Anehnya, anggota Komisi III DPR dari Fraksi Hanura, Syarifudin Suding, yang kemarin terlihat bersama Nasir, justru mencemooh apa yang dilakukan Denny. Di mata Syarifudin, apa yang dilakukan Denny hanyalah “cari sensasi” semata. Entah kenapa Syarifudin ikut sewot dengan kejadian yang menimpa Nasir. Apakah karena Nasir koleganya di Komisi III? Apakah karena akibat perbuatan Nasir ada kemungkinan fasilitas dan privilege yang diberikan kepda Komisi III akan ditinjau ulang? Bukankah seharusnya Komisi III lebih patut marfah kepada Nasir yang telah mencoreng nama baik Komisi III dengan menyalahgunakan kewenangannya untuk kepentingan pribadi?
Komisi III DPR tampaknya sejak dulu adalah Komisi yang paling sulit dimengerti oleh rakyat yang diwakilinya. Mereka bisa sedemikian marah luar biasa kepada Denny Indrayana dan Menkumham gara-gara mengeluarkan putusan penghapusan remisi kepada para koruptor. Masih ingat kan bagaimana Azis Syamsudin dari Golkar mencela Denny. Tampaknya Azis kecewa sekali karena koleganya dari Golkar yang jadi terpidana kasus suap cek pelawat, gagal bebas dari penjara karena pencabutan remisi. Tapi ironisnya, Komisi III DPR sama sekali tak pernah bereaksi ketika ada kasus-kasus hukum remeh yang menimpa rakyat kecil dengan hukuman yang tidak masuk akal. Misalnya kasus sandal jepit, kasus nenek mencuri 3 biji kakao, kasus nenek pembantu dituduh mencuri 6 buah piring.

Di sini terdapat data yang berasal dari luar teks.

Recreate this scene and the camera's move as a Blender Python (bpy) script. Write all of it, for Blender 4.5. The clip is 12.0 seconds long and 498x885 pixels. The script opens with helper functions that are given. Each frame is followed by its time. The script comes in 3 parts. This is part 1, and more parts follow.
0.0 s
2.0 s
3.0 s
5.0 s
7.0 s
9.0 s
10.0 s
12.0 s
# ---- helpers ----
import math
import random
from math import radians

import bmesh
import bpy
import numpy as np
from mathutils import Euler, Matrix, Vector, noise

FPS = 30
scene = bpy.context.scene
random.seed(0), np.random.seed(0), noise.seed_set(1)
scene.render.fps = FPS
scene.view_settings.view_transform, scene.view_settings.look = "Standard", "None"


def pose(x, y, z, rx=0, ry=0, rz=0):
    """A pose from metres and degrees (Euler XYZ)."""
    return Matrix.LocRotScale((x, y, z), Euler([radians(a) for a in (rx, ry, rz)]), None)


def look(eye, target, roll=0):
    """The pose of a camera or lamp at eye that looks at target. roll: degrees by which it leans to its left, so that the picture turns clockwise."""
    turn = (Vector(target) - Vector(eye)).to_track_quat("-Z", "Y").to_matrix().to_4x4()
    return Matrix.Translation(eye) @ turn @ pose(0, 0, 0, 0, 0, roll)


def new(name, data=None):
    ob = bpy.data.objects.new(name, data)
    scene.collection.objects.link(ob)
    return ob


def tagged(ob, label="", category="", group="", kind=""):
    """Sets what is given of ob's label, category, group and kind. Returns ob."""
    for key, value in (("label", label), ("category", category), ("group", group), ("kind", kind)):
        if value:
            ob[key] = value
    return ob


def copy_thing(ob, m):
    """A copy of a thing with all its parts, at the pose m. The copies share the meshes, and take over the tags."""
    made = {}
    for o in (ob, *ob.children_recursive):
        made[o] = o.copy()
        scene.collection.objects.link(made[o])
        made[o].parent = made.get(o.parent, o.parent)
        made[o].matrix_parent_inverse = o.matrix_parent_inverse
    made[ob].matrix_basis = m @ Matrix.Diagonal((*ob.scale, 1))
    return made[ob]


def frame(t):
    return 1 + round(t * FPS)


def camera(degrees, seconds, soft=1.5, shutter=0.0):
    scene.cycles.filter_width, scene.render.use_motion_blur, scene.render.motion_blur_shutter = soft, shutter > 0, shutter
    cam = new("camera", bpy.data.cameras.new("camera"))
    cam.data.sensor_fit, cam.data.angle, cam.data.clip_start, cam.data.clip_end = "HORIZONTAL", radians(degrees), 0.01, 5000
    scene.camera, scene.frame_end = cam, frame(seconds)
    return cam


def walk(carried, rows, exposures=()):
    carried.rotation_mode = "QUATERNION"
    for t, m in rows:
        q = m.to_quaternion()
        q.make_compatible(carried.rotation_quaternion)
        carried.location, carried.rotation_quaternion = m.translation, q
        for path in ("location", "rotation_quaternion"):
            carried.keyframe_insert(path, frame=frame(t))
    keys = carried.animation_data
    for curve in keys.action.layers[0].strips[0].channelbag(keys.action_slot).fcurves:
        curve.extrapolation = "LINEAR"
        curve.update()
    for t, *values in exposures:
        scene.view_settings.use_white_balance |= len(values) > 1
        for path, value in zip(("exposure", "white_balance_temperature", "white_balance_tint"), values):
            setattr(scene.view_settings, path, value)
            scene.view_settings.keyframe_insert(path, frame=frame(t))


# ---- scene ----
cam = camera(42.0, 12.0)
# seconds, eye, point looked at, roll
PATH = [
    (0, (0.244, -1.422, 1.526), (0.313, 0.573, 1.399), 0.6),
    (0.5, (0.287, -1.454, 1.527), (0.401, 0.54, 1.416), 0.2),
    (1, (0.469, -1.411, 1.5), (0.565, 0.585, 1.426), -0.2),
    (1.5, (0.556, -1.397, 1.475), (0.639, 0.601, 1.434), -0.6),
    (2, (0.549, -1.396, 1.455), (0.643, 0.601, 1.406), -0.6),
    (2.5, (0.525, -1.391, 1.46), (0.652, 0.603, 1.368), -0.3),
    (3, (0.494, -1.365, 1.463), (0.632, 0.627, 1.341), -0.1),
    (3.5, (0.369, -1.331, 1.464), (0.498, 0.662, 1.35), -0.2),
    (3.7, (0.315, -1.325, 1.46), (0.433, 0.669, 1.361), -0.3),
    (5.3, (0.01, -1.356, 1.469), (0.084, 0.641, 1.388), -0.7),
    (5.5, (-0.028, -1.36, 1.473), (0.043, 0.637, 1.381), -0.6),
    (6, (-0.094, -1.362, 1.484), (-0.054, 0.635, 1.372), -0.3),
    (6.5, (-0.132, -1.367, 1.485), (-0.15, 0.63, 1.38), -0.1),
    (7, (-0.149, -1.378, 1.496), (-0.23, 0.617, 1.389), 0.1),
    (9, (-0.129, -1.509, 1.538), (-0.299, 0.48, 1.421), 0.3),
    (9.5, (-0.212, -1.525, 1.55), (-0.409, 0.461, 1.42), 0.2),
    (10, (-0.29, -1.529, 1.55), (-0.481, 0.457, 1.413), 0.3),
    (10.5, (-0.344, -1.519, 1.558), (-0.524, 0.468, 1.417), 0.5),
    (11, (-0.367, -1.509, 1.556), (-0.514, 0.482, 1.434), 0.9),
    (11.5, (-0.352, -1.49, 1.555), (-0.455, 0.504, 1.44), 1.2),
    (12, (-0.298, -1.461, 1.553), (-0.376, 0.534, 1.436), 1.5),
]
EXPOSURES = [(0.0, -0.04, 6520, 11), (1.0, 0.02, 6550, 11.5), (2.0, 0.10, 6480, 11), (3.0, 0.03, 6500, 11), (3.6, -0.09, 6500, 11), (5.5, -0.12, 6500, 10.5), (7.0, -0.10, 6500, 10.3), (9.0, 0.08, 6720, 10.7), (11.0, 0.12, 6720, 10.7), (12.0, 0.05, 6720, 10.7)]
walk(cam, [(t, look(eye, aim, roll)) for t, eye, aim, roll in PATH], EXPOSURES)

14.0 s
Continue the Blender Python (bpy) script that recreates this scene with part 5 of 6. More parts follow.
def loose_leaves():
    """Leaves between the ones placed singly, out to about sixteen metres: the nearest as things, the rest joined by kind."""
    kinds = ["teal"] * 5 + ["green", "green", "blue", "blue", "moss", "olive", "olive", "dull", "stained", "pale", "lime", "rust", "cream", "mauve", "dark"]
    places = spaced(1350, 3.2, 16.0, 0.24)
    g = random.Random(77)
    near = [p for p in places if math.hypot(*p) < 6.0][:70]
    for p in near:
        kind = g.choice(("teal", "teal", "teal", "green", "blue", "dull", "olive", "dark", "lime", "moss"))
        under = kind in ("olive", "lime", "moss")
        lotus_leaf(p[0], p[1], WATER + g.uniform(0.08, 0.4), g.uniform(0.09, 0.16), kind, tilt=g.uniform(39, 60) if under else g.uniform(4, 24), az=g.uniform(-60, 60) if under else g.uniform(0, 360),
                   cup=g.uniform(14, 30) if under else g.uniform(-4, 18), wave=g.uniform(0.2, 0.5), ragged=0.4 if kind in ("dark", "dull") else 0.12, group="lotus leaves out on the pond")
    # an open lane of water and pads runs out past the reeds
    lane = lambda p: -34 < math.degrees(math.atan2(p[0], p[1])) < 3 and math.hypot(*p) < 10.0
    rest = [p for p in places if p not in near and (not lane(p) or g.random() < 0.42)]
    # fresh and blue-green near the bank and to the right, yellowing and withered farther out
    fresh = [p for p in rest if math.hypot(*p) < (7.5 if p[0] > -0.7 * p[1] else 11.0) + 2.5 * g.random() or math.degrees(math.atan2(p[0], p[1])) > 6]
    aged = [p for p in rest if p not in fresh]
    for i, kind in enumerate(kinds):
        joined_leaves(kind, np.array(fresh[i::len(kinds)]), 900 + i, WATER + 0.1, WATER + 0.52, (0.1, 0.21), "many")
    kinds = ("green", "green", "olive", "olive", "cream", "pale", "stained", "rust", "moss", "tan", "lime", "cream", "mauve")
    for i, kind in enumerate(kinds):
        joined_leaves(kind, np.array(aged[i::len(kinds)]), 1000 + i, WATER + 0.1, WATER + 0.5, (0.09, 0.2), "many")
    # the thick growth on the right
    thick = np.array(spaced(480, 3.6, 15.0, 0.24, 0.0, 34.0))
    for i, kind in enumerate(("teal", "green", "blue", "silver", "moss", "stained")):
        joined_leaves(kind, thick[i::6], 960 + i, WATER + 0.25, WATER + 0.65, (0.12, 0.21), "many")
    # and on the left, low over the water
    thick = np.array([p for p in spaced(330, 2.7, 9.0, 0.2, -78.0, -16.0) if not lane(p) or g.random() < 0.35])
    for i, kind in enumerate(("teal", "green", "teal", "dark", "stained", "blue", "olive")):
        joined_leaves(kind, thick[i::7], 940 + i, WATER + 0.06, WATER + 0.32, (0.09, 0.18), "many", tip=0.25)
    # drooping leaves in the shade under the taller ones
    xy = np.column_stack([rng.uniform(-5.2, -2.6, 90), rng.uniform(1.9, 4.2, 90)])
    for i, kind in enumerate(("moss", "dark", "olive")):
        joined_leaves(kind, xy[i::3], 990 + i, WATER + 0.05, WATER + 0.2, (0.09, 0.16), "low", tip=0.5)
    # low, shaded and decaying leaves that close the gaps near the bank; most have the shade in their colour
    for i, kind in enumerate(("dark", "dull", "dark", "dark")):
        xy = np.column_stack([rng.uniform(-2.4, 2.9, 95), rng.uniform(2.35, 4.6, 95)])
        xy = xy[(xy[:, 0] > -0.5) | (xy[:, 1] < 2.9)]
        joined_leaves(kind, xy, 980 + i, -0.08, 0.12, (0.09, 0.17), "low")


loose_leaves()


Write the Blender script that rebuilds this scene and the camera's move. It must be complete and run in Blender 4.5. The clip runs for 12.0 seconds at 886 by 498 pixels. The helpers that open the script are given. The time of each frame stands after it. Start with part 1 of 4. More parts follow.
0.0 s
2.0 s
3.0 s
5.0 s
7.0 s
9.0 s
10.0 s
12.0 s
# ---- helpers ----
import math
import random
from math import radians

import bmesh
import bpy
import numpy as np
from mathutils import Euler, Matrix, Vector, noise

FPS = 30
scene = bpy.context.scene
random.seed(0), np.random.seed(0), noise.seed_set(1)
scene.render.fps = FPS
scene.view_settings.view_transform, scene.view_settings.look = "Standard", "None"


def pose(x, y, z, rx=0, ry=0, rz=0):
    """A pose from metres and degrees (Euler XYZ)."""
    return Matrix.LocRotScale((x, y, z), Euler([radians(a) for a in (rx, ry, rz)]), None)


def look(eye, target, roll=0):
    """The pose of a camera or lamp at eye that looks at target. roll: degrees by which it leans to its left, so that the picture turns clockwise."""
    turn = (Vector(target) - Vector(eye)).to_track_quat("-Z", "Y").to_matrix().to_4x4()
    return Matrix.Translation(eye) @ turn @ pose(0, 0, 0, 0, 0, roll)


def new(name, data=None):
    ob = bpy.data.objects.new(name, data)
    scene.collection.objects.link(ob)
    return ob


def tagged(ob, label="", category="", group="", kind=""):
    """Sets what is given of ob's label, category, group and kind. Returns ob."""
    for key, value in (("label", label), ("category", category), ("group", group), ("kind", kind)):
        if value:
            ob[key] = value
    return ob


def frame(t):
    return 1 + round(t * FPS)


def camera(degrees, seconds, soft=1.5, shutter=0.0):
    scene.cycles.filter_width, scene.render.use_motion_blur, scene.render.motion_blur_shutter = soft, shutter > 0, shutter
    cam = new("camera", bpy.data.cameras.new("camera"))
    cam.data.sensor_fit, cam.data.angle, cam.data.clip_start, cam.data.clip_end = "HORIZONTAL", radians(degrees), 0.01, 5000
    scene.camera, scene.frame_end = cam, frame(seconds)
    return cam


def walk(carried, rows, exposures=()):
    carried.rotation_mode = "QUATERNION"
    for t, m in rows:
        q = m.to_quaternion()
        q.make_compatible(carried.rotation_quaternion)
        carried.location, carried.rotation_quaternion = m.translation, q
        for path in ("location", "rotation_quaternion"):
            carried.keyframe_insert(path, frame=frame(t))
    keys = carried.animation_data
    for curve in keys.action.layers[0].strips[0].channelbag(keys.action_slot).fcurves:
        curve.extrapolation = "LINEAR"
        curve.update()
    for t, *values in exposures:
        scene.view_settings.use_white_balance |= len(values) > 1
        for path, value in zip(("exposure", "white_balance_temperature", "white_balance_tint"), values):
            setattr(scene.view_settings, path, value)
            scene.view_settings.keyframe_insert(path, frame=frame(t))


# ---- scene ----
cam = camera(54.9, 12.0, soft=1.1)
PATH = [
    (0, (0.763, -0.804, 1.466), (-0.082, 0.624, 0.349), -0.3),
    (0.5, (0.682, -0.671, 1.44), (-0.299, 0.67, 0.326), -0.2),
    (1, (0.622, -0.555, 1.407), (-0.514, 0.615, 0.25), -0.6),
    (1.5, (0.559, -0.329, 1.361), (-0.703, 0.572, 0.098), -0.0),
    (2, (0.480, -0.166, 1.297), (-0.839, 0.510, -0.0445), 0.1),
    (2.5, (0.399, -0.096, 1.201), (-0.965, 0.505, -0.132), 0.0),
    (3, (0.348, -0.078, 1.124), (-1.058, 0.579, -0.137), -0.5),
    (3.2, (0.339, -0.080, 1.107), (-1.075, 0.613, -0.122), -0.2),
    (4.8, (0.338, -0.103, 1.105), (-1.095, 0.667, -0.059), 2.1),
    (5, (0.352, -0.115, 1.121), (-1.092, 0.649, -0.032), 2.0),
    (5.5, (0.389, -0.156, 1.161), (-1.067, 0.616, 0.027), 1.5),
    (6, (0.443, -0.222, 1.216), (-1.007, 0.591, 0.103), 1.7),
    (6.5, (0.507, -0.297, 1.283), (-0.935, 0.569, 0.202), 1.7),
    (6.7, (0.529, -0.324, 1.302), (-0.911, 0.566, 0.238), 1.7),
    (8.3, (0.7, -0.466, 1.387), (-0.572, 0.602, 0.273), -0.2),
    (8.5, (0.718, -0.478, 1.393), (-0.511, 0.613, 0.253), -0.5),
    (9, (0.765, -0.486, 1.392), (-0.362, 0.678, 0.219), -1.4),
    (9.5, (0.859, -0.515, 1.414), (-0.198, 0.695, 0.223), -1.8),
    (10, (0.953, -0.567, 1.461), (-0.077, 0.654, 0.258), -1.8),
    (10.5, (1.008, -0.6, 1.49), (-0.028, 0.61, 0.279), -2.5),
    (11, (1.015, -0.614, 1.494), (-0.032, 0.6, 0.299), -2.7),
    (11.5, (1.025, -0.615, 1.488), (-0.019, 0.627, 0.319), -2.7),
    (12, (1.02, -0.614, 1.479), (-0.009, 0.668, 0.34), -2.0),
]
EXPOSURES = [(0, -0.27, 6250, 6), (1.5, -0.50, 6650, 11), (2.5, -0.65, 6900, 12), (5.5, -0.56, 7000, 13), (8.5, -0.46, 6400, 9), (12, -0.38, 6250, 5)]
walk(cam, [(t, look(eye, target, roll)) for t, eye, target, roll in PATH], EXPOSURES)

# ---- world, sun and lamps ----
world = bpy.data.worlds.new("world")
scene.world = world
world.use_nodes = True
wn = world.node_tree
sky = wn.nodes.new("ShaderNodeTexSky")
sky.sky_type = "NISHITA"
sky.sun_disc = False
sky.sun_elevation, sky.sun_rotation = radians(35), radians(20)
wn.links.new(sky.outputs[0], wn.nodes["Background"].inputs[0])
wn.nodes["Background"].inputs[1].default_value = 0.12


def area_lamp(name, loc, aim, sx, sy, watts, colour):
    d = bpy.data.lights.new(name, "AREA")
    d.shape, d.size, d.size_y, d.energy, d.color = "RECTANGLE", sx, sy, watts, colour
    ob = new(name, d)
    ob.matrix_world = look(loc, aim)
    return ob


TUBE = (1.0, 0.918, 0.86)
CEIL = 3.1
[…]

Kesimpulannya, Komisi III DPR akan bereaksi keras jika itu menyangkut kolega dan rekan sejawatnya. Seperti apa yang dilakukan Syarifudin Suding misalnya, ia tak menjelaskan dimana letak sensasinya? Bukankah Depkumham juga menindak aparatnya sendiri? Kalau toh itu benar cuma sensasi, bagaimana seharusnya menurut Suding? Dan terhadap Nasir sendiri yang sudah jelas-jelas sering melanggar jam kunjungan dengan menggunakan fasilitas yang melekat serta membawa nama Komisi III, apa tindakan yang diusulkan Suding?
Inilah satu lagi bentuk arogansi DPR : kami jangan diusik! Kalau anda mengusik kenyamanan kami, anda hanya cari sensasi. Rekan sejawat kami tak pernah salah, yang salah yang memergoki. Hmm..., Hanura belum lagi berkuasa, tapi sikap anggota DPR nya sudah seperti itu. Salah benar, teman saya selalu benar! Mungkin itu slogan yang ada di benak anggota DPR.